-- START OF RECORD EXTRACTS --

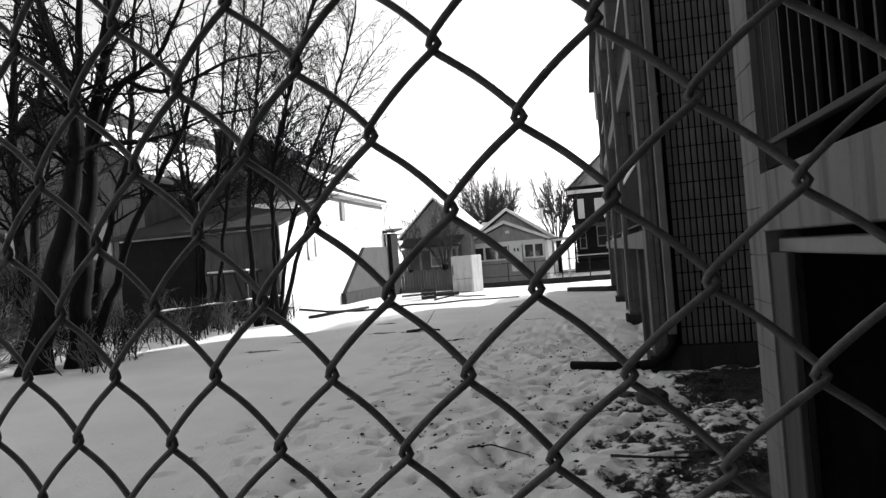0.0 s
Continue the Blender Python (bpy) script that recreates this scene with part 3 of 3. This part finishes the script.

-- END OF RECORD EXTRACTS --
-- START OF RECORD EXTRACTS --

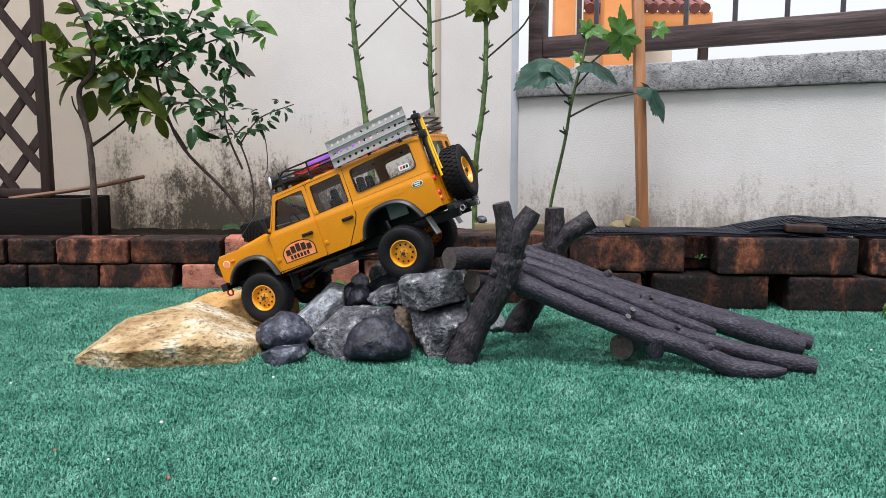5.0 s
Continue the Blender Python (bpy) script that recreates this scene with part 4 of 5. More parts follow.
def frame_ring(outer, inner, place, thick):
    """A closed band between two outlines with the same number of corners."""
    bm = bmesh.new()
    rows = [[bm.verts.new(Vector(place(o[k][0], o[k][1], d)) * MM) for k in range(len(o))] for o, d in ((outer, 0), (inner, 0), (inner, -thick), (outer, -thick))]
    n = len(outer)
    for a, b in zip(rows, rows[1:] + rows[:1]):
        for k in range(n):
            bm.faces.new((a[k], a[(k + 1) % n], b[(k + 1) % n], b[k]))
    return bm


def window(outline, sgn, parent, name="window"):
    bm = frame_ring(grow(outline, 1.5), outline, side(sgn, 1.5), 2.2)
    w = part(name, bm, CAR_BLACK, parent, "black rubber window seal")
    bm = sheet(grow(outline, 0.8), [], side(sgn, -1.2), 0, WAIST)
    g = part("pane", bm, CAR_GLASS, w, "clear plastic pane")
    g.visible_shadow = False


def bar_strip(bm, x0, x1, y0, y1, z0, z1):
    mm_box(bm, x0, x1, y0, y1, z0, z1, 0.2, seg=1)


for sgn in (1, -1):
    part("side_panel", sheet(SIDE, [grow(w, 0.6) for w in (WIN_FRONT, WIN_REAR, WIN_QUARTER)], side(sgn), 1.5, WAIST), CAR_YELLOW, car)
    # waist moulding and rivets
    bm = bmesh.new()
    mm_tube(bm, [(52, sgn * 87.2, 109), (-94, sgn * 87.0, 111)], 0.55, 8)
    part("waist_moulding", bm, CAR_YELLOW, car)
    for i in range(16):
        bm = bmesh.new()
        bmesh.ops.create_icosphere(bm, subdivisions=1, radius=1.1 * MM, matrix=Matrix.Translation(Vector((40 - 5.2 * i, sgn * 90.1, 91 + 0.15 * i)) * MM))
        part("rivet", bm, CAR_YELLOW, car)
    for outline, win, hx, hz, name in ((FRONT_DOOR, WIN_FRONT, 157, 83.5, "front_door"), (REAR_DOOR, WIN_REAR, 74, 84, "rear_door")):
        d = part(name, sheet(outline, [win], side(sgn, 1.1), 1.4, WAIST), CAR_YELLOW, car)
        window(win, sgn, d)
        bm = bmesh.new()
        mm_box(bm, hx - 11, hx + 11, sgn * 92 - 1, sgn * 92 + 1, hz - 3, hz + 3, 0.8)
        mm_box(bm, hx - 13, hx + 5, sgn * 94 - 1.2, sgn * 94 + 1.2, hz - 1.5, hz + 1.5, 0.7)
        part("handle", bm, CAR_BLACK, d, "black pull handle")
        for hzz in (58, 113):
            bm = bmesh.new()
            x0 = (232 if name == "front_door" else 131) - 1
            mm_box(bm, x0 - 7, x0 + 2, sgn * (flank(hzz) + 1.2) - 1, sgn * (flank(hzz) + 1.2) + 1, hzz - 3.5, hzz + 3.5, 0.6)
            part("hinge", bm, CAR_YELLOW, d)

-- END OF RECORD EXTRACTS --
-- START OF RECORD EXTRACTS --

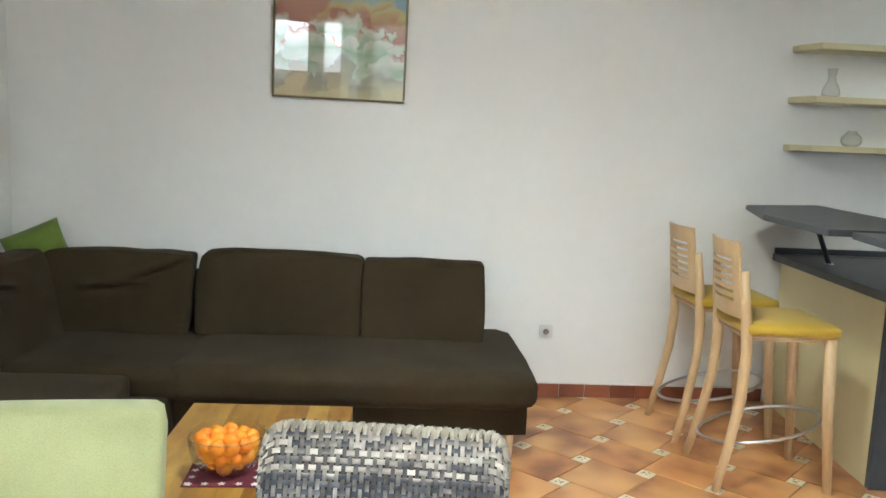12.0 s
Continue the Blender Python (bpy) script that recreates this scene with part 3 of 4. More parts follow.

-- END OF RECORD EXTRACTS --

GIVEN REQUEST: Give again the lines from the one with "5. More parts follow." to the one with "mm_box(bm, x0, x1, y0, y1, z0, z1, 0.2, seg=1)", both lines included, exactly and with no other line.

THE OUTPUT:
Continue the Blender Python (bpy) script that recreates this scene with part 4 of 5. More parts follow.
def frame_ring(outer, inner, place, thick):
    """A closed band between two outlines with the same number of corners."""
    bm = bmesh.new()
    rows = [[bm.verts.new(Vector(place(o[k][0], o[k][1], d)) * MM) for k in range(len(o))] for o, d in ((outer, 0), (inner, 0), (inner, -thick), (outer, -thick))]
    n = len(outer)
    for a, b in zip(rows, rows[1:] + rows[:1]):
        for k in range(n):
            bm.faces.new((a[k], a[(k + 1) % n], b[(k + 1) % n], b[k]))
    return bm


def window(outline, sgn, parent, name="window"):
    bm = frame_ring(grow(outline, 1.5), outline, side(sgn, 1.5), 2.2)
    w = part(name, bm, CAR_BLACK, parent, "black rubber window seal")
    bm = sheet(grow(outline, 0.8), [], side(sgn, -1.2), 0, WAIST)
    g = part("pane", bm, CAR_GLASS, w, "clear plastic pane")
    g.visible_shadow = False


def bar_strip(bm, x0, x1, y0, y1, z0, z1):
    mm_box(bm, x0, x1, y0, y1, z0, z1, 0.2, seg=1)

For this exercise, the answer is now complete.